Wir redeten tagelang. Dann schrieben wir Briefe. Und wir merkten schnell, wie schwer es tatsächlich war, Bilder zu finden, Szenen zu schreiben, die ausmachten, was wir wollten. Wir wußten, was wir nicht wollten: keine konventionelle Zukunftsversion. Weder Horror noch Satire. Keine dieser Utopien, technisch immer auf dem zweitneuesten Stand der Futurologie. Nichts, wovon ein Sozialist sagen konnte: >Aber das wollen wir doch auch. Bloß, so schnell schießen die Preußen nicht!< Und ein Westler: > Ihr seht doch an ‚drüben’, daß das nicht geht!< Und schon gar nicht ein geschlossenes System, die heile Welt, das Schlaraffenland.

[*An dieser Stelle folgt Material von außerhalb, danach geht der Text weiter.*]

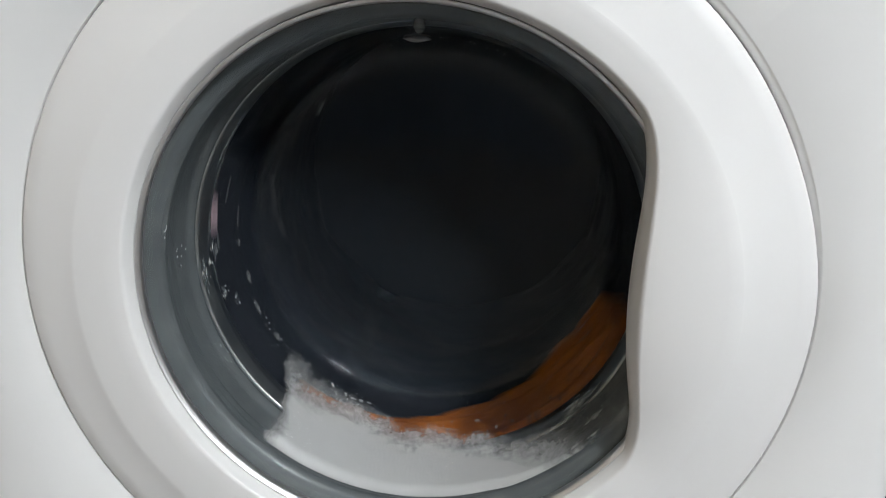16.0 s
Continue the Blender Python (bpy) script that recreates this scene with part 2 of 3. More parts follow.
def door_front():
    steps = 320
    rows = []
    profile = [(0, 0.010), (0.0002, 0.0050), (0.0006, 0.0030), (0.0014, 0.0008), (0.0024, -0.0016), (0.0032, -0.0032), (0.0040, -0.0042), (0.0056, -0.0048)]
    outer = [(0.194, -0.0052), (0.200, -0.0055), (0.2125, -0.0057), (0.2145, -0.0056), (0.2162, -0.0052), (0.226, -0.0040), (0.238, -0.0027), (0.2472, -0.0016), (0.2485, -0.0008), (0.2491, 0.0012), (0.2492, 0.016)]
    n = len(profile) + len(outer)
    for i in range(n):
        row = []
        for j in range(steps):
            a = 2 * math.pi * j / steps
            r0 = mouth(a)
            bulge = max(0.0, (RING - r0) / 0.04) * 0.006
            if i < len(profile):
                r, y = r0 + profile[i][0] * (1 + bulge * 60), profile[i][1]
                y -= bulge * min(1.0, i / (len(profile) - 1))
            else:
                r, y = outer[i - len(profile)]
                r += (-0.0055 + 0.0065 * math.cos(a - radians(215))) * max(0.0, 1 - abs(r - 0.2145) / 0.020)
                r -= roll(a) * max(0.0, min(1.0, (r - 0.225) / 0.020))
                y -= bulge * max(0.0, 1 - (r - 0.200) / 0.034)
            up = RING_Z * max(0.0, min(1.0, (0.2200 - r) / 0.035))
            row.append((r * math.cos(a), y, r * math.sin(a) + up))
        rows.append(row)
    return loft(rows)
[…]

Aber was dann? Aus der Stanley-Baxter-Show des britischen Fernsehens war mir ein Sketch in Erinnerung geblieben: ein Vogelstimmen-Imitator ahmt vor einem Varieté-Agenten auf die kunstvollste Weise verschiedene Vögel nach. Aber der Agent schüttelt nur gelangweilt den Kopf. Er kennt das alles. Es ist ihm vertraut. Es ist nicht das, was er sucht. Da hebt der Künstler die Arme und fliegt unter dem grenzenlosen Staunen des Agenten aus dem Fenster davon. Ich glaube, darum ging es: das scheinbar Unvorstellbare hier und jetzt so beiläufig wie phantastisch und schön passieren lassen, daß es beim Zuschauer das Staunen und den Schmerz weckt über das, was im tagtäglich entging.

Nicht, daß in unserer ganz anderen möglichen Realität jemand mit den Armen rudernd davon fliegen sollte. Aber was war mit dem Varieté-Agenten? Hatte er denn nicht insgeheim schon einmal von einem Vogelstimmen-Imitator geträumt, der flog? Und nun war er ihm davongeflogen.

Wir begriffen, daß wir unsere Bilder und Szenen, wenn sie überhaupt verfangen sollten, entfalten mußten aus Träumen, Wünschen und Glücksvorstellungen, die es - obschon verschüttet oder abgetrieben - schon gab. Nur den Zweihundertmillionsten Teil dessen, was sie täglich sehen, nehmen die Menschen tatsächlich wahr. Was war mit den übrigen Hundertneunundneunzigmillionenneunhundertneunundneunzigtausend-neunhundertneunundneunzig?
Was mit den Wahrnehmungen, die unbewußt blieben, weil sie nicht vorkamen im - wie Brandes es dann ausdrückte - >eingepaukten WirklichkeitskatalogEs gab ein Terrain, das unsern Optimismus rechtfertigte, so abwegig es schien; denn groß und breit sichtbar für alle stand draußen das Schild >Manipulation<: Ich meine die Werbung. Planmäßig forschte sie das Unterbewußtsein, die unterdrückten Wünsche, die insgeheimen Träume der Menschen aus, bildete sie ab und legte die Bilder als Köder aus für Waren, deren Herstellung und Verbrauch die ursprünglichen Wunschziele in immer unerreichbarere Ferne rückte. Erreichbar war nicht das Reyno-Paar, das in leichten Kleidern über die sommerliche Waldwiese lief; erreichbar war nur die Reyno. Erreichbar nicht länger die saubere Brandung, der einsame, klare Wasserfall, der vom Sommerregen frische Park, sondern die Seife Fa, Sinalco und Elidor, für die damit geworben wurde. Und wo der Wunsch, einfach irgendwohin zu fahren, weltfremd wurde, wurde der Schlager > Wir zwei fahren irgendwohin< unwiderstehlich.